[Beowulf] confused about high values of "used" memory under "top" even without running jobs
Mark Hahn
hahn at mcmaster.ca
Wed Aug 12 12:07:57 PDT 2009
> I am a bit confused about the high "used" memory that top is showing on one
> of my machines? Is this "leaky" memory caused by codes that did not return
> all their memory? Can I identify who is hogging the memory? Any other ways
> to "release" this memory?
free memory is WASTED memory. linux tries hard to keep only a smallish,
limited amount of memory wasted. if you add up rss of all processes,
the difference between that and 'used' is normally dominated by kernel
page-cache. see /proc/sys/vm/drop_caches on how to force the kernel
to throw away FS-related caches.
also, I often do this:
awk '{print $3*$4,$0}' /proc/slabinfo|sort -rn|head
to get a quick snapshot of kinds of memory use.

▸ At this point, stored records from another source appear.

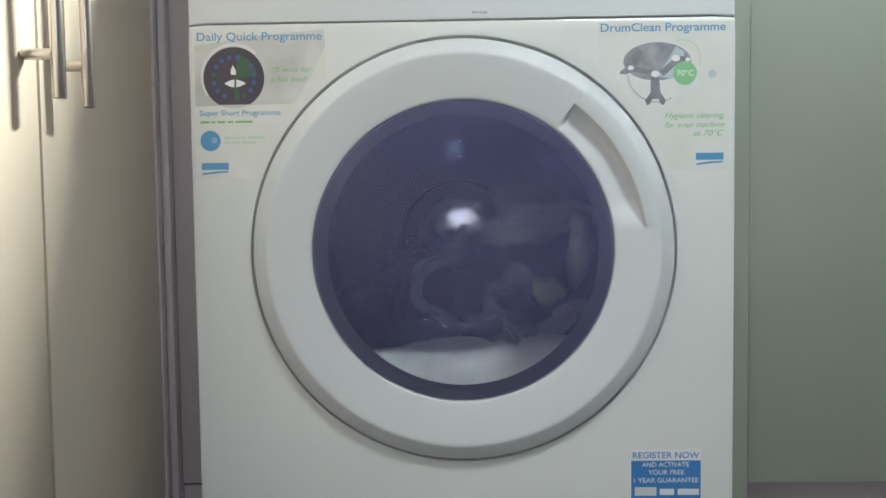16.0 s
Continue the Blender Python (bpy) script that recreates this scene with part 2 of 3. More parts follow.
def build_right_cabinet():
    cab = tagged(new("base_cabinet"), "plain base cabinet with a closed door, shade put into its colour", "cabinet")
    part("body", box(0.321, 0.92, 0.043, 0.60, 0.158, 0.870, 0.001), CARCASS, cab)
    part("end_panel", box(0.2998, 0.3185, 0.012, 0.60, 0.0, 0.868, 0.001), SHADEDDOOR, cab, "end panel, its shade painted as grey-green")
    part("door", box(0.3215, 0.918, 0.020, 0.039, 0.1640, 0.866, 0.0015), SHADEDDOOR, cab, "plain foil-wrapped door, its shade painted as grey-green")
    part("plinth", box(0.3215, 0.92, 0.060, 0.078, 0.0, 0.152), GREYBOARD, cab, "grey plinth board")


# ---- washing machine ----
CX, CZ = 0.0003, 0.4336
HALF, SEAM, FOOT = 0.2985, 0.6850, 0.055


def rect_point(angle, half, z0, z1, radius):
    """A point on a rounded rectangle in the front plane, met by a ray from the door's centre."""
    c, s = math.cos(angle), math.sin(angle)
    tx = ((half if c > 0 else -half) - CX) / c if abs(c) > 1e-9 else 1e9
    tz = ((z1 if s > 0 else z0) - CZ) / s if abs(s) > 1e-9 else 1e9
    t = min(tx, tz)
    x, z = CX + c * t, CZ + s * t
    ex, ez = max(abs(x) - (half - radius), 0), max(z - (z1 - radius), (z0 + radius) - z, 0)
    if ex > 0 and ez > 0:
        d = math.hypot(ex, ez)
        if d > radius:
            k = radius / d
            x = math.copysign(half - radius + ex * k, x)
            z = (z1 - radius + ez * k) if z > CZ else (z0 + radius - ez * k)
    return x, z


def front_panel():
    bm = bmesh.new()
    angles = sorted({radians(360 * k / 144) for k in range(144)}
                    | {math.atan2(z - CZ, x - CX) % (2 * math.pi) for x in (-HALF, HALF) for z in (FOOT, SEAM)})
    rows = []
    for a in angles:
        c, s = math.cos(a), math.sin(a)
        row = [(CX + r * c, y, CZ + r * s) for r, y in ((0.186, 0.040), (0.186, 0.026), (0.214, 0.025), (0.2325, 0.022), (0.2342, 0.006), (0.2355, 0.0006), (0.2378, 0.0))]
        for inset, y in ((0.012, 0.0), (0.0035, 0.0003), (0.0012, 0.0012), (0.0002, 0.0032), (0.0, 0.03)):
            x, z = rect_point(a, HALF - inset, FOOT + inset, SEAM - inset, 0.004)
            row.append((x, y, z))
        rows.append([bm.verts.new(p) for p in row])
    grid_faces(bm, rows, close_rows=True)
    return bm


def fascia():
    """The control fascia above the seam: a bowed strip with rounded corners."""
    bm = bmesh.new()
    rows = []
    for x in np.linspace(-HALF, HALF, 25):
        e = min(1.0, (HALF - abs(x)) / 0.006)
        y = 0.006 * (1 - e) ** 2 - 0.0003 * (1 - (x / HALF) ** 2)
        prof = [(0.06, 0.6857), (y + 0.003, 0.6855), (y + 0.0008, 0.6858), (y + 0.0001, 0.6866), (y, 0.6886), (y, 0.6900), (y + 0.0012, 0.72), (y + 0.003, 0.76), (y + 0.007, 0.815), (y + 0.012, 0.836), (0.06, 0.838)]
        rows.append([bm.verts.new((x, yy, z)) for yy, z in prof])
    grid_faces(bm, rows, close_cols=True)
    bm.faces.new(rows[0])
    bm.faces.new(list(reversed(rows[-1])))
    return bm


H0, H1 = 7.5, 52.0      # the grip's stretch of the door ring, in degrees


def shallow(r, y):
    """A profile point of the door, made flatter."""
    yy = y * 0.62 if y < 0 else y
    return r * (0.781 + yy) / (0.781 + y), yy


def door_ring():
    """The white ring of the door, scooped out under the grip."""
    bm = bmesh.new()
    rings = []
    n = 240
    for k in range(n):
        deg = 360 * k / n
        a = radians(deg)
        grip = max(0.0, min(1.0, min((deg - H0 + 0.4) / 0.8, (H1 + 0.4 - deg) / 0.8)))
        ease = max(0.0, min(1.0, (deg - H0) / 9.0))
        prof = [(0.2290, 0.010), (0.2305, 0.002), (0.2293, -0.0090), (0.2279, -0.0140), (0.2256, -0.0166), (0.2118, -0.0284),
                (0.2100, -0.0298), (0.2085, -0.0302), (0.2060, -0.0298), (0.1985, -0.0274), (0.1955, -0.0264), (0.1945, -0.0261), (0.1920, -0.0253), (0.1800, -0.0214), (0.1690, -0.0178), (0.1654, -0.0166),
                (0.1643, -0.0156), (0.1636, -0.0135), (0.1636, 0.010)]
        row = []
        for r, y in prof:
            if 0.168 < r < 0.1950:
                w = min(1.0, (r - 0.1675) / 0.024)
                y += grip * ease * (0.0040 + 0.0155 * w)
            r, y = shallow(r, y)
            row.append(bm.verts.new((CX + r * math.cos(a), y, CZ + r * math.sin(a))))
        rings.append(row)
    grid_faces(bm, rings, close_rows=True, close_cols=True)
    return bm


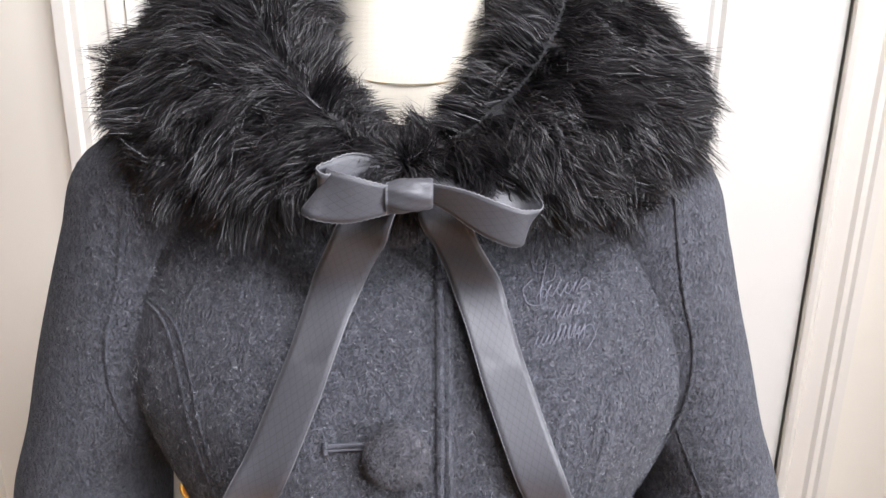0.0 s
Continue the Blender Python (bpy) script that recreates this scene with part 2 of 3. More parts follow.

> Linux is also supposed to start using as much memory as you give it? Just
> confused if this is something I need to worry about or not.
you should never worry about paging (swapping, thrashing) until you see
nontrivial swapin (NOT out) traffic. (ie, the 'si' column in "vmstat 1").
> Incidentally the way I discovered this was because users reported that their
> codes were running ~30% faster right after a machine reboot as opposed to
> after a few days running.
isn't this one of the anomalous nehalem machines we've been talking about?
if so, it's become clear that the kernel isn't managing the memory
numa-aware, so the problem is probably just poor numa-layout/balance
of allocations.
> that in a scheduler based environment (say PBS) the last job releases
> all its memory resources before the new one starts running?
you could drop_caches, but this would also hurt you sometimes.